Richland School District One staff presented a set of enhancements to the district's monthly financial reports at the FNF committee meeting on May 18, saying the updates are intended to make the district's financial picture "clearer and easier to interpret." The presentation outlined refreshed versions of existing schedules and several new schedules, including more detailed revenue breakdowns, capital-project rollups and a budget-analyst section intended to accompany the executive summary.
CFO Sherry Matthews Hazel introduced the package and described the intent: "This is designed to make our financial picture clearer and easier to interpret," she said, asking the board to use the executive summary as a quick reference. Accounting director Arnett Edmond walked through the monthly statement format: the cover letter, executive summary, and the balance sheet, which lists cash and investments, due-from items (including reimbursements from the state), and fund-level details for the general fund, special projects, EIA, debt service, capital projects and student nutritional services.
Director of Budget Services Sierra Bean described the greater granularity in revenue reporting, including a clearer separation of county taxes (carryover), tier-one homestead exemption (a recurring $4.7 million figure the staff counts on in planning), and state aid tied to the district's 45th- and 135th-day counts. Bean said the report now includes a percent-of-year column to help the board compare year-to-date results with an expected pace; "we are currently at 82%" of the budget year as of March, she said, noting April–June activity remains to be recorded. The materials also flag encumbrances (open purchase orders); staff pointed out a roughly $9.9 million encumbrance figure carried into the prior year report.
On capital projects, Edmond described the schedule fields (project number, name, responsible official, approval date, budget to date, expenditures, encumbrances and ending balances) and clarified funding sources. He noted that funds 590 and 591 include transfers approved by the board from general funds rather than bond proceeds for specific projects.
Board members asked clarifying questions. On student nutrition, Director of Nutrition Tracy Dixon explained that the program's revenue is principally reimbursement-based: "approximately 95% of the revenue that we receive for our program is through the serving of meals," she said, and staff file reimbursement claims monthly based on meal counts. Dixon said the totals include the school breakfast program, national school lunch, afterschool snack, the CACFP supper program and the fresh fruit and vegetable program. Staff said they do not see immediate changes to those federal programs under the current administration but noted policies can change.
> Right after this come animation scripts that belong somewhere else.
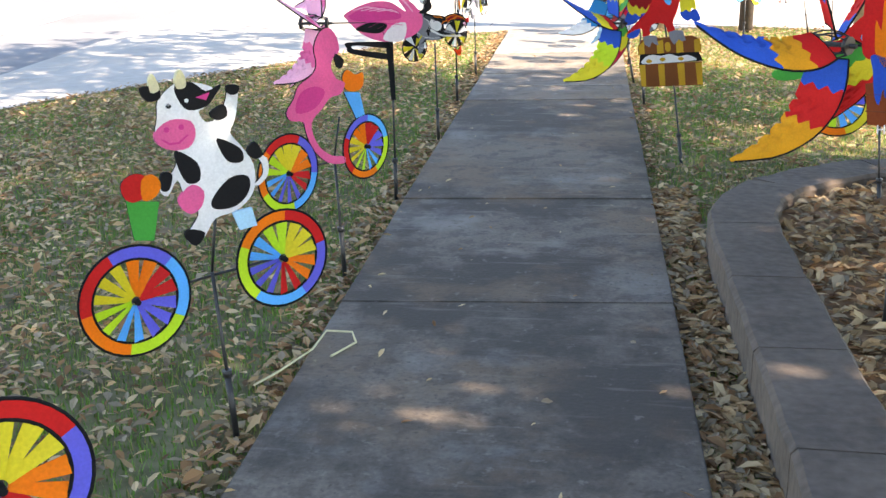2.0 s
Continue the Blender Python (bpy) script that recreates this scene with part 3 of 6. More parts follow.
def draw_pirate(f):
    f.s("red", [(-32.3, 105.8), (-29.6, 109.3), (-23.3, 110.8), (-17.8, 109.4), (-11.7, 108.2), (-11.9, 106.5), (-8.9, 104.3), (-6.1, 106.6), (-2.7, 105.9), (0.4, 102.7), (2.9, 94.3), (3.6, 87.4), (0.2, 88.2), (-2.8, 88.0), (-3.8, 86.2), (-5.0, 80.2), (-7.1, 73.8), (-5.6, 69.0), (-9.2, 67.3), (-11.6, 72.6), (-17.2, 73.3), (-20.0, 70.6), (-20.1, 65.8), (-23.6, 65.6), (-24.1, 68.9), (-26.1, 70.3), (-32.4, 65.2), (-32.1, 68.8), (-24.8, 76.7), (-21.1, 81.9), (-25.2, 80.4), (-27.2, 82.5), (-30.9, 83.6), (-32.7, 86.2), (-32.2, 91.1), (-28.9, 94.3), (-23.1, 96.5), (-22.1, 98.3), (-27.2, 102.3), (-30.3, 103.9)])
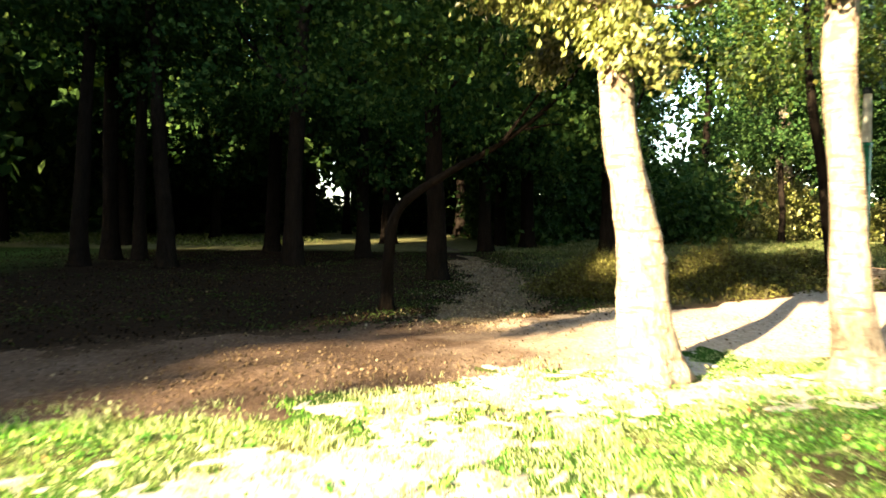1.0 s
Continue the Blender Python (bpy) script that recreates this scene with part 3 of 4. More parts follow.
# ---- the young tree in the lawn ----
def young_tree():
    root = thing("young_chestnut_tree", at(-2.24, -14.45), "young chestnut sapling with slim olive trunk in mulch", "tree")
    v, f = tube([(0, 0, 0), (0.0, 0, 0.3), (-0.055, 0, 0.95), (-0.11, 0, 1.6), (-0.18, 0, 2.2), (-0.27, 0, 2.85), (-0.32, 0, 3.5), (-0.36, 0, 4.4), (-0.38, 0, 5.6)], [0.086, 0.07, 0.064, 0.057, 0.054, 0.044, 0.038, 0.028, 0.012], 12, 0.04, 5, 0.35)
    part("trunk", mesh_of("trunk", v, f, M_bark_young), root)
    rng = np.random.default_rng(31)
    ends = []
    spec = []
    for i in range(36):
        z = rng.uniform(1.9, 5.0)
        a = rng.uniform(0, 2 * np.pi)
        L = rng.uniform(0.8, 1.75) * (1.1 - 0.12 * (z - 2))
        rise = rng.uniform(0.35, 1.0)
        spec.append((z, a, L, rise))
    spec += [(2.25, 2.9, 1.7, 1.5), (3.0, 0.5, 1.3, 1.3), (2.1, 3.3, 1.9, 0.2), (2.0, 2.7, 1.7, 0.1), (2.4, 3.6, 2.2, 0.25), (2.7, 2.9, 2.4, 0.4), (3.2, 3.2, 2.3, 0.5), (1.95, 3.9, 1.5, 0.05), (3.6, 2.6, 2.0, 0.6), (2.6, 5.4, 1.3, 0.7)]
    for pts, rad in (([(-0.19, 0, 2.2), (-0.42, 0.03, 2.75), (-0.68, 0.05, 3.4), (-0.95, 0.08, 4.4), (-1.1, 0.1, 5.4)], 0.036), ([(-0.3, 0, 3.3), (-0.12, -0.04, 3.65), (0.12, -0.06, 4.1), (0.22, -0.05, 5.0)], 0.024), ([(-0.45, 0.03, 2.85), (-0.95, -0.2, 3.3), (-1.7, -0.4, 3.95)], 0.02)):
        v, f = tube(pts, np.linspace(rad, rad * 0.35, len(pts)), 8, 0.05, 60)
        part("leader", mesh_of("leader", v, f, M_bark_young), root)
        P = np.array(pts)
        for k in range(26):
            i_ = rng.integers(0, len(P) - 1)
            u = rng.uniform()
            ends.append((P[i_] * (1 - u) + P[i_ + 1] * u + rng.normal(0, 0.16, 3), unit(rng.normal(size=3))))
    for i, (z, a, L, rise) in enumerate(spec):
        x0 = float(np.interp(z, [0, 2.2, 5.6], [0, -0.22, -0.38]))
        d = np.array([math.cos(a), math.sin(a), 0])
        s = np.array([x0, 0, z])
        m = s + d * L * 0.5 + np.array([0, 0, rise * L * 0.55])
        e = s + d * L + np.array([0, 0, rise * L * 0.8])
        v, f = tube([s, m, e], [0.016, 0.010, 0.004], 6, 0.05, 100 + i)
        part("branch", mesh_of("branch", v, f, M_bark_young), root)
        for k in range(int(11 * L) + 4):
            u = rng.uniform(0.2, 1.0)
            ends.append(((1 - u) ** 2 * s + 2 * u * (1 - u) * m + u * u * e, d))
    # compound leaves: leaflets fanned along a stalk
    V, F = [], []
    for p, d in ends:
        a = math.atan2(d[1], d[0]) + rng.normal(0, 1.5)
        ax = np.array([math.cos(a), math.sin(a), rng.uniform(-0.45, 0.3)])
        ax /= np.linalg.norm(ax)
        side = np.cross(ax, [0, 0, 1.0])
        side /= np.linalg.norm(side)
        up_ = np.cross(side, ax) + side * rng.normal(0, 0.35)
        stalk = rng.uniform(0.05, 0.12)
        size = rng.uniform(0.12, 0.2)
        for k in range(5):
            fan = (k - 2) * 0.6
            dd = ax * math.cos(fan) + side * math.sin(fan) + rng.normal(0, 0.28, 3) - np.array([0, 0, 0.15])
            dd /= np.linalg.norm(dd)
            w = np.cross(dd, up_)
            w /= np.linalg.norm(w)
            L = size * (1 - 0.14 * abs(k - 2))
            b = p + ax * stalk
            o = len(V)
            V += [b, b + dd * L * 0.55 + w * L * 0.3, b + dd * L * 0.55 - w * L * 0.3, b + dd * L * 0.6 - up_ * L * 0.05, b + dd * L - up_ * L * 0.12]
            F += [(o, o + 1, o + 3), (o, o + 3, o + 2), (o + 3, o + 1, o + 4), (o + 3, o + 4, o + 2)]
    part("crown", mesh_of("crown", [tuple(v) for v in V], F, M_leaf_young, False), root)


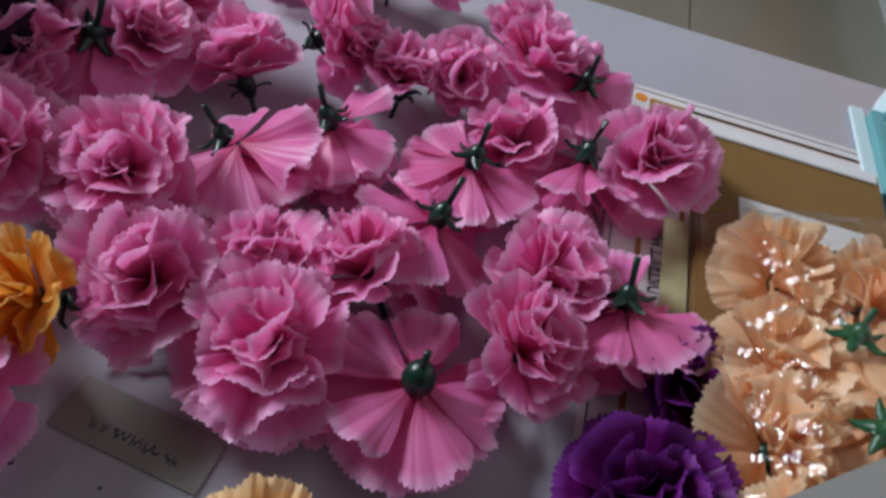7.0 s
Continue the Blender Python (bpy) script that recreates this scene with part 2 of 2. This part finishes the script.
# rings of a bloom, outer to inner: petals, half angle, rise, curl at the rim, ruffle, cup, length, height of the root
RINGS = ((5, 0.66, 0.10, -0.35, 0.07, 0.05, 1.00, 0.00),
         (5, 0.68, 0.36, -0.40, 0.11, 0.20, 0.96, 0.03),
         (5, 0.70, 0.64, -0.45, 0.15, 0.45, 0.92, 0.06),
         (5, 0.72, 0.92, -0.50, 0.18, 0.70, 0.86, 0.08),
         (4, 0.74, 1.20, -0.30, 0.20, 1.00, 0.78, 0.10))
# rings of a bloom that lies on its face: an open umbrella of broad petals, and the fuller layers under it
UMBRELLA = ((5, 0.58, 0.08, 0.25, 0.11, 0.06, 1.00, 0.00),
            (5, 0.66, 0.32, -0.10, 0.12, 0.20, 1.02, 0.10),
            (5, 0.70, 0.62, -0.30, 0.16, 0.40, 0.98, 0.20),
            (5, 0.70, 0.95, -0.30, 0.18, 0.50, 0.80, 0.20))
BANK = {}


def petals_for(mat, frilled, table):
    key = (mat.name, frilled, table is UMBRELLA)
    gain, frill, tooth_len, teeth, rows, busy = (1.25, 0.045, 0.036, FINE_TEETH, FINE_ROWS, 1.6) if frilled else (1.2, 0.014, 0.050, TEETH, ROWS_V, 1.0)
    if key not in BANK:
        rng = random.Random(len(BANK) * 7 + 3)
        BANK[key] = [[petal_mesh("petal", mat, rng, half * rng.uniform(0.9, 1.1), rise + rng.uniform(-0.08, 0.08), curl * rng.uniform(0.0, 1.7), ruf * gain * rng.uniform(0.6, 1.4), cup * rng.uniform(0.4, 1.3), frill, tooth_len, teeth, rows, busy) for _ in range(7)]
                     for n, half, rise, curl, ruf, cup, ln, up in table]
    return BANK[key]


def calyx_bm():
    bm = bmesh.new()
    tube(bm, [(0, 0, 0.003), (0, 0, 0.0), (0, 0, -0.004), (0, 0, -0.008), (0, 0, -0.0105)], [0.0035, 0.0045, 0.0050, 0.0038, 0.0018], 10)
    return bm


def sepal_bm():
    bm = bmesh.new()
    pts = ((0.0030, 0.0026, -0.0055), (0.0065, 0.0025, -0.0034), (0.0100, 0.0015, -0.0022), (0.0132, 0.0002, -0.0030))
    top = [(bm.verts.new((x, -w, z)), bm.verts.new((x, 0, z - 0.0008)), bm.verts.new((x, w, z))) for x, w, z in pts]
    low = [(bm.verts.new((x, -w, z + 0.0006)), bm.verts.new((x, 0, z + 0.0004)), bm.verts.new((x, w, z + 0.0006))) for x, w, z in pts]
    for a, b, c, d in zip(top, top[1:], low, low[1:]):
        for k in (0, 1):
            bm.faces.new((a[k], a[k + 1], b[k + 1], b[k]))
            bm.faces.new((c[k + 1], c[k], d[k], d[k + 1]))
        bm.faces.new((a[0], b[0], d[0], c[0]))
        bm.faces.new((b[2], a[2], c[2], d[2]))
    return bm


CALYX, SEPAL = {}, {}
COLOUR = {PINK.name: "pink", PALEPINK.name: "pale pink", YELLOW.name: "pale yellow", ORANGE.name: "orange yellow", PURPLE.name: "deep purple", DARK.name: "dark purple", PEACH.name: "peach"}


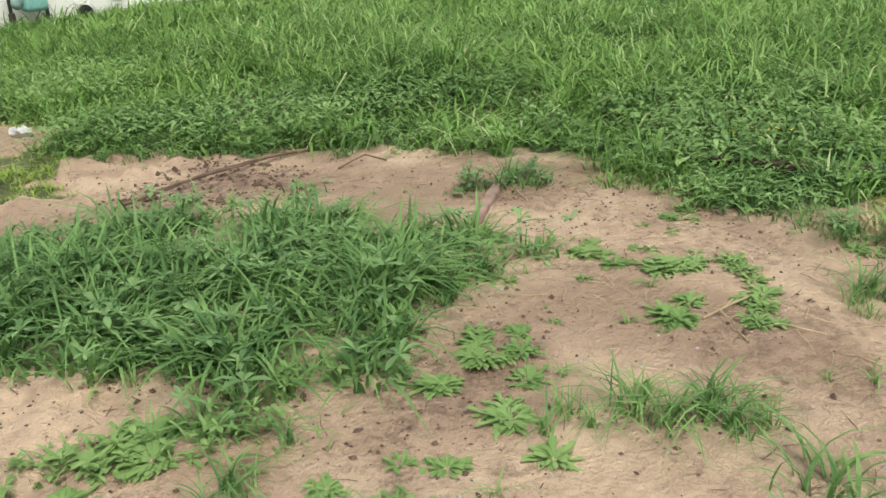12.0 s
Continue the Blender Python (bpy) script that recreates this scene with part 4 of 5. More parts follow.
clump(0.52, 0.28, 0.26, 0.20, 160, 0.03, 0.10, M_BLUEGREEN, 500, "low dark small-leaved weeds on sand", M_BLUEGREEN, leaf=(0.012, 0.034))
clump(0.52, -0.52, 0.10, 0.06, 60, 0.02, 0.05, M_YELLOWING, 200, "yellowing small-leaved weed at the asphalt edge", M_YELLOWING, leaf=(0.010, 0.022))
clump(1.00, 0.45, 0.38, 0.30, 500, 0.04, 0.12, M_SPROUT, 500, "low small-leaved weeds on sand", M_SPROUT, leaf=(0.012, 0.030))
clump(1.55, 0.55, 0.30, 0.25, 500, 0.12, 0.30, w=(0.004, 0.009))

# tufts dotted over the lawn, along the rails and at the foot of the walls
spots = np.random.RandomState(77)
for i in range(46):
    x, y = float(spots.uniform(0.5, 5.0)), float(spots.uniform(6.6, 15.0))
    clump(x, y, 0.10 + 0.16 * spots.rand(), 0.10 + 0.22 * spots.rand(), 120, 0.06, 0.14 + 0.14 * spots.rand(), (M_CLUMP, M_LAWN, M_YELLOWING, M_GRASS)[i % 4], 30, "weedy tuft standing out of the patchy lawn")
for i in range(14):
    clump((3.72, 5.06)[i % 2] + 0.05 * math.sin(i * 3.1), 6.9 + 0.75 * i, 0.10, 0.28, 70, 0.06, 0.20, (M_CLUMP, M_GRASS, M_LAWN)[i % 3], 10, "grass leaning over the sunken rail")
for i in range(16):
    clump(7.75 + 0.2 * math.sin(i * 2.3), 10.8 + 1.15 * i, 0.22, 0.35, 130, 0.10, 0.34, M_RANK, 60, "weeds growing at the foot of the block wall")
for i in range(14):
    q = on_wall(0.3 + 0.8 * i, 0.25 + 0.12 * math.sin(i * 1.9), 0)
    clump(q.x, q.y, 0.32, 0.14, 130, 0.16, 0.40 + 0.22 * (i % 4 == 1), M_GRASS, 50, "tall weeds growing up the foot of the wall")

# green patches and dry weeds between and beside the old rails
clump(4.55, 0.15, 0.26, 0.30, 900, 0.03, 0.09, M_LAWN)
clump(4.35, -0.35, 0.28, 0.32, 700, 0.03, 0.10, M_LAWN)
clump(4.75, 0.75, 0.18, 0.20, 380, 0.08, 0.18, M_LAWN)
clump(3.62, 0.10, 0.18, 0.28, 300, 0.05, 0.16, M_STRAW, label="dry straw tuft leaning on the rail")
clump(3.55, -0.25, 0.20, 0.24, 380, 0.10, 0.26, leaves=20)
clump(4.45, 0.95, 0.24, 0.18, 320, 0.05, 0.14, M_STRAW, label="dry straw tuft between the rails")
clump(5.55, 0.15, 0.24, 0.35, 420, 0.05, 0.16, M_STRAW, label="dry straw tuft beyond the rail")


# ---- cars ----
def car_paint(name, color, metal=0.0, rough=0.09):
    k = Mat(name, rough, metal).local()
    k.b.inputs["Coat Weight"].default_value = 0.12
    k.b.inputs["Specular IOR Level"].default_value = 0.3
    k.b.inputs["Coat Roughness"].default_value = 0.06
    dust = k.noise(5.0, 6.0, 0.65)
    col = k.mix(k.ramp(dust, 0.5, 0.85, 0.0, 0.12), color, tuple(0.8 * c + 0.015 for c in color))
    return k.done(col, k.ramp(dust, 0.3, 0.8, rough, rough + 0.08))


M_BLACK = car_paint("black_car_paint", (0.003, 0.0036, 0.006))
M_SLATE = car_paint("dark_slate_car_paint", (0.11, 0.125, 0.155), 0.4, 0.12)
M_GOLD = car_paint("beige_gold_car_paint", (0.40, 0.32, 0.20), 0.4, 0.35)
M_RED = car_paint("dark_red_car_paint", (0.16, 0.012, 0.020))
M_SILVER = car_paint("silver_car_paint", (0.35, 0.36, 0.37), 0.5)
M_RUBBER = simple("tyre_rubber", (0.009, 0.009, 0.009), 0.92, vary=0.3, scale=30)
M_TRIM = simple("black_plastic_trim", (0.014, 0.014, 0.015), 0.6, vary=0.2)
M_ALLOY = simple("silver_alloy", (0.62, 0.62, 0.61), 0.35, 0.75, 0.12, 20, 0.05)
M_CHROME = simple("bright_chrome", (0.75, 0.75, 0.75), 0.12, 1.0, 0.05, 10, 0.0)
M_GLASS = simple("tinted_window_glass", (0.030, 0.036, 0.040), 0.06, 0.0, 0.1, 4, 0.0, 0.5)
# pale blue-grey base colour stands in for the sky mirrored in the windscreen
M_SCREEN = simple("windscreen_glass_sky_tinted", (0.34, 0.39, 0.43), 0.05, 0.6, 0.1, 3, 0.0, 0.8)
M_LAMP = simple("clear_headlamp_lens", (0.70, 0.72, 0.72), 0.10, 0.15, 0.10, 12, 0.0, 1.0)
M_AMBER = simple("amber_lamp_lens", (0.85, 0.36, 0.07), 0.18, 0.0, 0.12, 12, 0.0, 0.8)
M_REDLENS = simple("red_lamp_lens", (0.62, 0.10, 0.06), 0.18, 0.0, 0.12, 12, 0.0, 0.8)
M_SEAM = simple("dark_panel_gap", (0.004, 0.004, 0.004), 0.9, vary=0.1, bump=0.0)
M_BADGE = simple("chrome_lettering", (0.70, 0.70, 0.70), 0.25, 0.8, 0.05, 10, 0.0)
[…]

Staff also confirmed an end-of-year requisition cutoff to allow accounts payable to process payments before summer; the district will block routine non-emergency purchasing after May 22. The committee was shown a capital-project dashboard (facilities management) that will be provided alongside the monthly reports; staff said additional, chief-level detail will appear in January reports after year-end closing.
No formal motions or votes were taken during the meeting; the committee adjourned after the presentation and Q&A. Staff said the final audited figures will still appear in the district's annual CAFR once auditors complete the year-end work.